The argument has dire implications for any constitutional guarantee that could be used by the private sector to check the unbridled expansion of government authority.

If religious liberty does not apply to private companies, then does the same hold true for the right to commercial speech, also protected by the First Amendment? Will the government after some future decision be allowed to prohibit all companies from advertising their goods and services, as it has done to some extent to tobacco companies?

The court already ruled in 1978’s Ohralik v. Ohio State Bar Association that commercial speech is less protected than other types, though a 1980 decision clarified that ruling to establish criteria for commercial speech that largely restored its protections.

And how can a company’s “for-profit” designation exclude it from First Amendment religious liberty protections when the court ruled in 2010’s Citizens United case that for-profit corporations are guaranteed to their First Amendment right to political speech?

Fortunately, the government’s argument in the Hobby Lobby case has already revealed itself to be legally flimsy. Verrilli, under tough questioning from Justice Anthony Kennedy, admitted Tuesday that under his argument private businesses would not be forced to pay for abortions. Religious liberty, he therefore admitted, still exists.

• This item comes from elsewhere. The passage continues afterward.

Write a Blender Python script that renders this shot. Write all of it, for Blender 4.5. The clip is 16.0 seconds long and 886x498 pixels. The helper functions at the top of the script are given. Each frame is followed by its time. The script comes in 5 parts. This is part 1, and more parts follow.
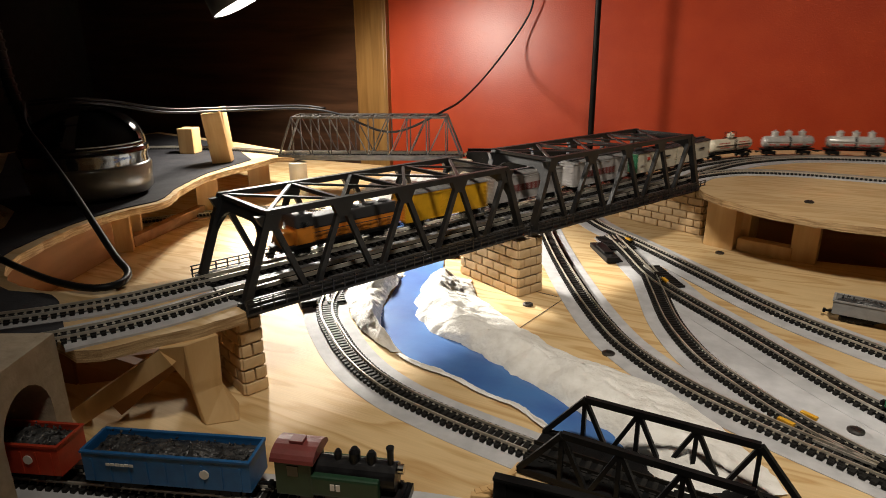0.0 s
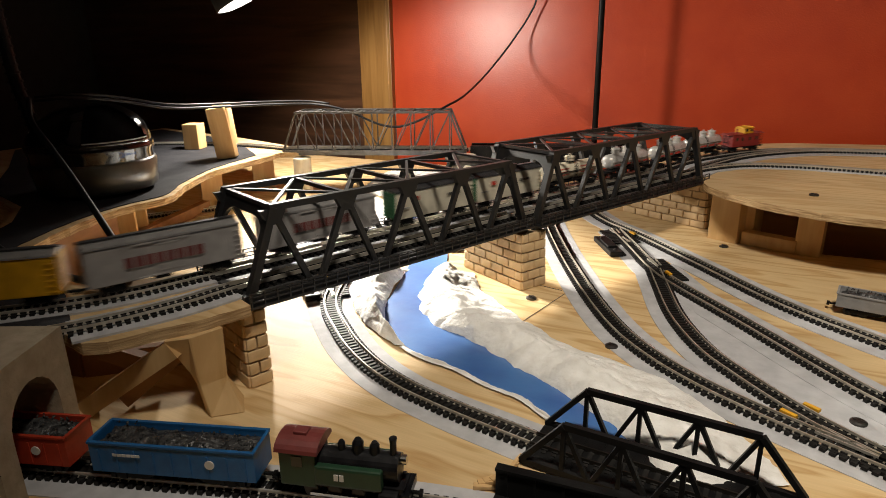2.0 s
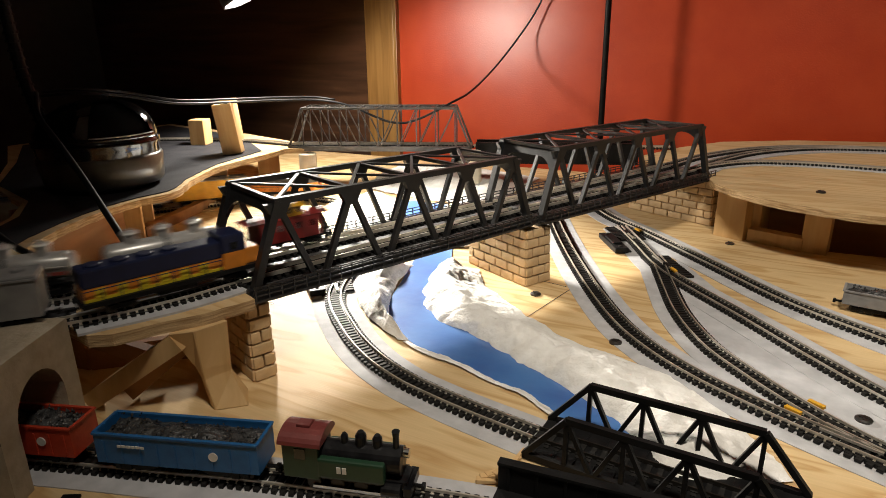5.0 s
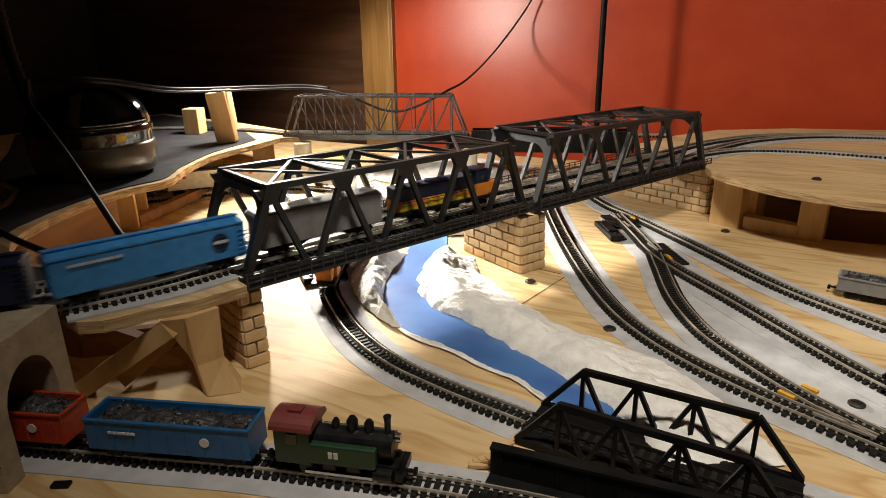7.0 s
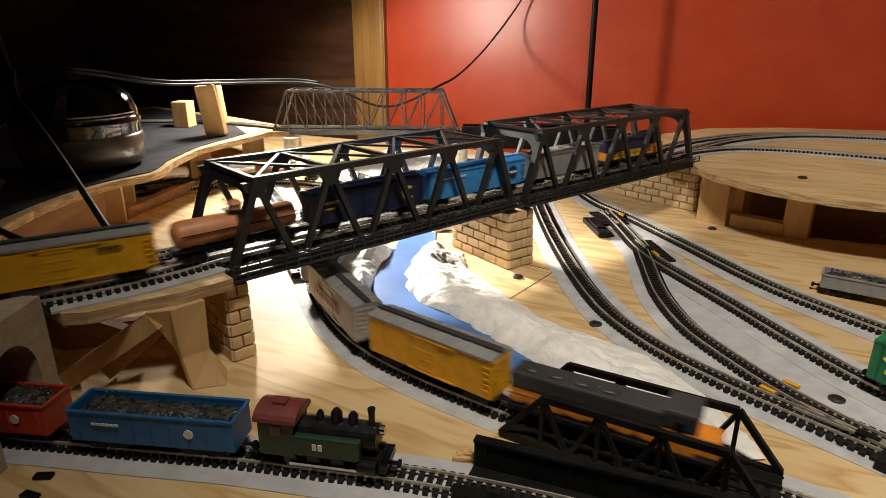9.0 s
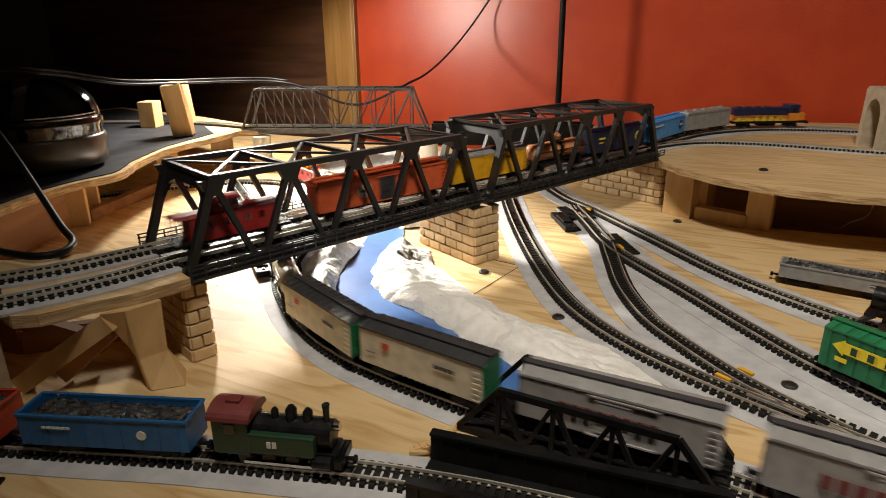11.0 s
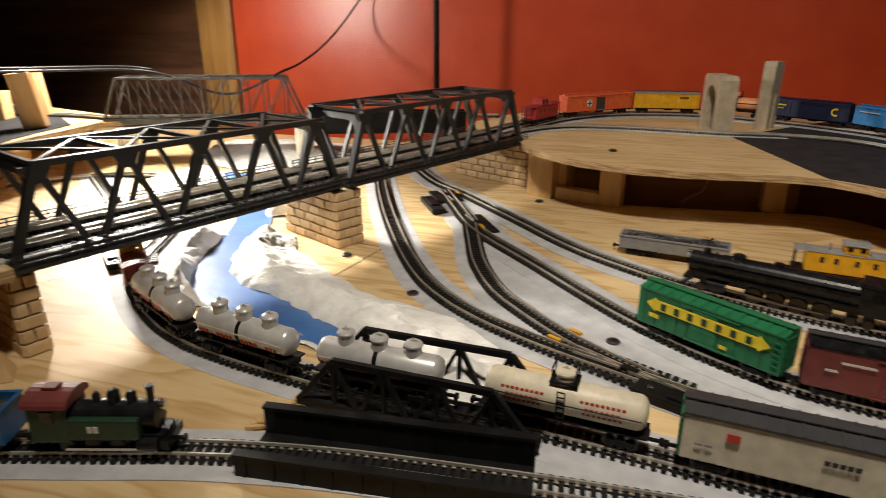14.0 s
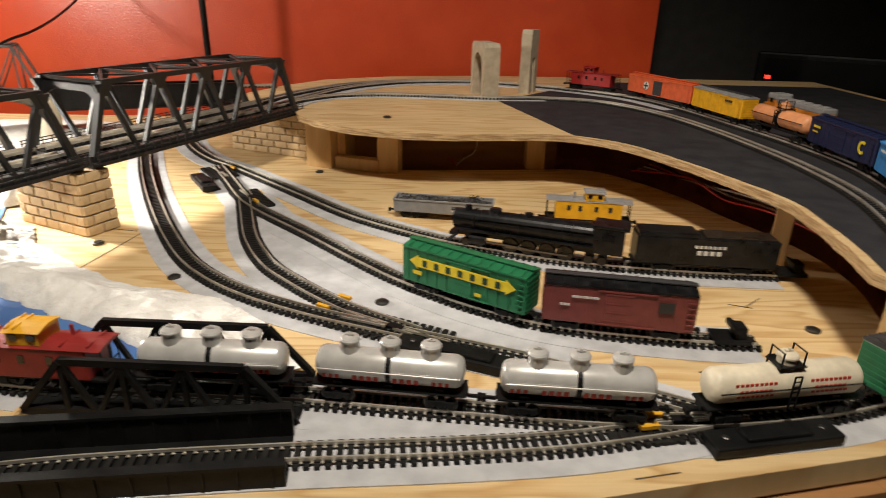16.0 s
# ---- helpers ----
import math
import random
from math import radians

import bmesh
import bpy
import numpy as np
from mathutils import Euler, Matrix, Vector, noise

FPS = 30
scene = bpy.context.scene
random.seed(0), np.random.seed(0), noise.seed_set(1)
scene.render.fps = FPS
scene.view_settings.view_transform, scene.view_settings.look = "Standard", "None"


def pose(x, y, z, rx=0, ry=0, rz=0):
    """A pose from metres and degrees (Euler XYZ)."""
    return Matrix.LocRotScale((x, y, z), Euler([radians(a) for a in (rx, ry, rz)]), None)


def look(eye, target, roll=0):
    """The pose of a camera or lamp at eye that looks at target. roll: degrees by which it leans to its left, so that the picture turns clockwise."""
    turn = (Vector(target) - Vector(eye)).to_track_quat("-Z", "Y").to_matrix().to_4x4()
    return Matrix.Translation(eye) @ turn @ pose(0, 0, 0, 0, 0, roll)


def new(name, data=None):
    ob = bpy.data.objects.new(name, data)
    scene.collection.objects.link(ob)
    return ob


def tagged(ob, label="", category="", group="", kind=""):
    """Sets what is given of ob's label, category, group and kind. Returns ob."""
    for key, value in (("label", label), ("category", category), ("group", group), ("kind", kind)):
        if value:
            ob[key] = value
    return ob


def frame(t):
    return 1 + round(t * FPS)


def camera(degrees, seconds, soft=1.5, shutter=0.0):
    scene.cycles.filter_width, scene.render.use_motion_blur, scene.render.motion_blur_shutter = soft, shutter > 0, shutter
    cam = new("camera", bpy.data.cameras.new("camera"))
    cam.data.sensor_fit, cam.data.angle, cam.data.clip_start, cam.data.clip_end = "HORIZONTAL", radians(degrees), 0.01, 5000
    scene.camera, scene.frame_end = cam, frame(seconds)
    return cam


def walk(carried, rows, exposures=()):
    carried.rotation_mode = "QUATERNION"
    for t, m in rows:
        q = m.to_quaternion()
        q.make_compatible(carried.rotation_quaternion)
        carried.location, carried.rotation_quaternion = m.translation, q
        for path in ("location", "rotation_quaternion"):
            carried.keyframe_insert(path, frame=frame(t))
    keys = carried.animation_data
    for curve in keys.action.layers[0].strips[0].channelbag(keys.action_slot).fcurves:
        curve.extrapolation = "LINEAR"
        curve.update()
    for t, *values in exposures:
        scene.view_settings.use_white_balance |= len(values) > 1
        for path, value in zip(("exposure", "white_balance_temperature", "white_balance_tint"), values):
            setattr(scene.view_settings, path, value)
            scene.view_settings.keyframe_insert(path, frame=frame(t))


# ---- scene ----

But as we’ve seen in recent Supreme Court rulings — like the 5-4 2012 judgment that an Obamacare individual mandate “penalty” could be re-defined for constitutional purposes as a “tax” — legality often takes a back seat to politics.

If Sen. Mike Lee’s prediction of a 7-2 vote in favor of Hobby Lobby turns out to be wrong, the relationship between government and private enterprise in the United States will profoundly swing in the direction of government.

In this case, the parties representing the government have shown their hand: their argument is for the subjugation of the private sector by the federal government. Religion, to them, is just a silly little thing standing in their way.